How much research did you undertake when exploring the life and writing of John Marsden? Were there any intriguing facts that didn’t make it into the book?

I re-read all of John’s books multiple times, and found that the ones I remembered as a fourteen year-old as being ‘ordinary’ were only ‘ordinary’ because they were really simple, and in my voice – that is, the voice of a fourteen year old. Reading back over them as an adult, they were almost in a different language that I had not spoken for years, and that I would never get back. They made me realise the sheer skill involved in writing complex emotion so simply. One intriguing fact I discovered is that John is related to a colonial Anglican clergyman and magistrate named Rev Samuel Marsden, who in the early 1800s developed a ‘Female Register’ in NSW to classify all women as ‘married’ or ‘concubine.’ Only women who were married by him or within the Church of England could be classified as ‘married’, Catholics or Jews were all concubines! 

You draw parallels between Marsden’s stories and your own experiences, not only with yourself as a teenager but with your experiences speaking with high-school students. How true-to-life do you find his adolescent characters?
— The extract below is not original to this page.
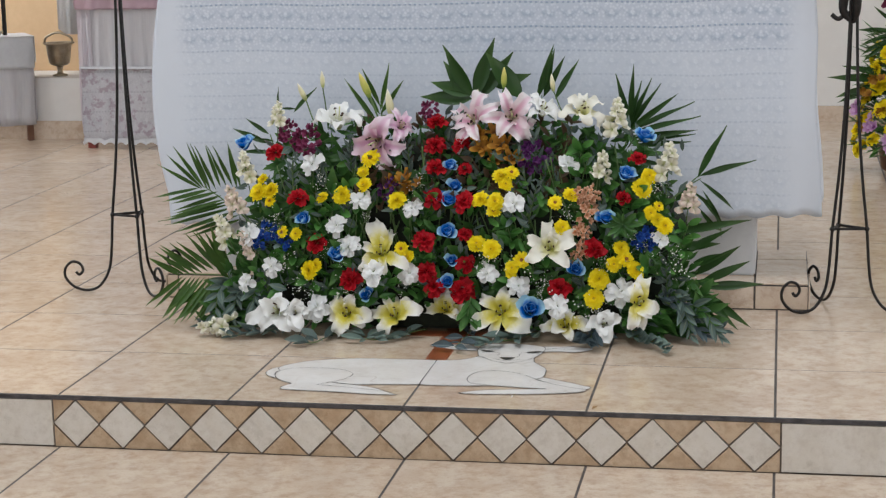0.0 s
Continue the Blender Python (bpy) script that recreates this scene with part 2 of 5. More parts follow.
OCHRE = petal_mat("ochre_petal", (0.16, 0.06, 0.01), (0.34, 0.15, 0.018), (0.45, 0.24, 0.03), sheer=0.18)
SALMON = petal_mat("salmon_floret", (0.45, 0.2, 0.08), (0.64, 0.34, 0.2), (0.74, 0.5, 0.36), sheer=0.18)
BREATH = petal_mat("tiny_white_floret", (0.8, 0.8, 0.74), (0.85, 0.85, 0.8), (0.88, 0.88, 0.85), sheer=0.2, spread=0.06)
ANTHER = plain("dark_anther", (0.03, 0.018, 0.01), (0.07, 0.03, 0.015), 0.9, 100, 0.4)
FILAMENT = plain("pale_filament", (0.5, 0.52, 0.22), (0.6, 0.6, 0.32), 0.6, 60, 0.1)
STEM = plain("green_stem", (0.07, 0.13, 0.035), (0.11, 0.19, 0.055), 0.55, 30, 0.2)
PALM = leaf_mat("palm_leaf", (0.053, 0.112, 0.02), (0.045, 0.102, 0.018), (0.09, 0.155, 0.034), rough=0.38)
PALM_DARK = leaf_mat("dark_palm_leaf", (0.03, 0.078, 0.017), (0.025, 0.068, 0.014), (0.055, 0.105, 0.026), rough=0.36)
RUSCUS = leaf_mat("ruscus_leaf", (0.03, 0.09, 0.02), (0.05, 0.138, 0.03), (0.092, 0.2, 0.052), rough=0.33)
FRESH_GREEN = leaf_mat("fresh_green_leaf", (0.046, 0.145, 0.03), (0.074, 0.215, 0.044), (0.13, 0.285, 0.075), rough=0.34)
BROWN_LEAF = leaf_mat("bronze_leaf", (0.05, 0.035, 0.02), (0.075, 0.05, 0.03), (0.11, 0.08, 0.05), rough=0.5)
EUCALYPT = petal_mat("eucalyptus_leaf", (0.1, 0.15, 0.132), (0.14, 0.2, 0.178), (0.19, 0.25, 0.225), at=(0.0, 0.6, 1.0), stripe=(0.23, 0.27, 0.2), fade=1.6, band=0.16, sheer=0.1, rough=0.52, spread=0.26)
EUCALYPT_DARK = petal_mat("eucalyptus_leaf_dark", (0.07, 0.1, 0.092), (0.098, 0.137, 0.125), (0.15, 0.19, 0.175), at=(0.0, 0.6, 1.0), stripe=(0.2, 0.24, 0.2), fade=1.6, band=0.16, sheer=0.1, rough=0.52, spread=0.26)

EUCALYPT_BLUE = petal_mat("blue_eucalyptus_leaf", (0.066, 0.095, 0.108), (0.092, 0.13, 0.146), (0.14, 0.185, 0.2), at=(0.0, 0.6, 1.0), stripe=(0.2, 0.24, 0.24), fade=1.6, band=0.16, sheer=0.1, rough=0.5, spread=0.26)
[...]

What I like most about John’s characters is that they often think random things in incongruous situations, as most teenagers do. For example, in life-or-death scenarios, Ellie Linton (‘Tomorrow, When the War Began’) thinks about icypoles, and cows mounting each other at the abattoir. The other great thing about his characters is that diversity isn’t ‘worked at’, but just an unconscious part and parcel of these teenager’s lives. So for example, Homer is not representative of Greekness nor Lee of Asianness. High school students don’t ‘play out’ ethnicities in the way badly written YA books want them to. The beauty of multicultural Australian life is that the young people don’t see their diverse friends as there to teach them interesting cultural lessons, but just as their mates, and that is what John has got right, spot on.

Your background is in memoir and fiction. What led you to take part in this genre-bending series?

As a writer I am interested in other writers, naturally. I am also interested in the role literature has in the lives of children and young adults to whom it can make a real difference, and issues of censorship of these books.

You have a strong writing practice and often deliver talks that inspire all ages in crafting their own work. Have you found that learning more about this phenomenal multi-award winning Young Adult author has informed your own writing practice?

Definitely, because John has generously written two books about his own writing so we can steal all his secrets and figure out how he does things! But it has also given me the extra boost I needed to write non-didactic YA stories exploring interesting ideas, a direction in which I have felt compelled to travel.

The book is written in epistolary form, addressing John Marsden directly and signing off with love. You weave biography with self-disclosure, paying homage to him as a fellow writer and imperfect human. Has Marsden been able to read the book?

Yes. You can ask him about what he thought of it 🙂

As an established author across multiple genres, what is the best piece of advice that has helped you find your place as a writer?

I’ve discovered there is no such thing as your ‘one true voice’ – a writer has to have an arsenal of different voices. As Walt Whitman said, “Do I contradict myself? Very well then I contradict myself. I am large, I contain multitudes.”

 

Alice Pung

Alice Pung is an award-winning writer, editor, teacher and lawyer based in Melbourne. She is the bestselling author of ‘Unpolished Gem’ and ‘Her Father’s Daughter’ and the editor of the anthologies ‘Growing Up Asian in Australia’ and’ My First Lesson’. Her first novel, ‘Laurinda’, won the Ethel Turner Prize at the 2016 NSW Premier’s Literary Awards.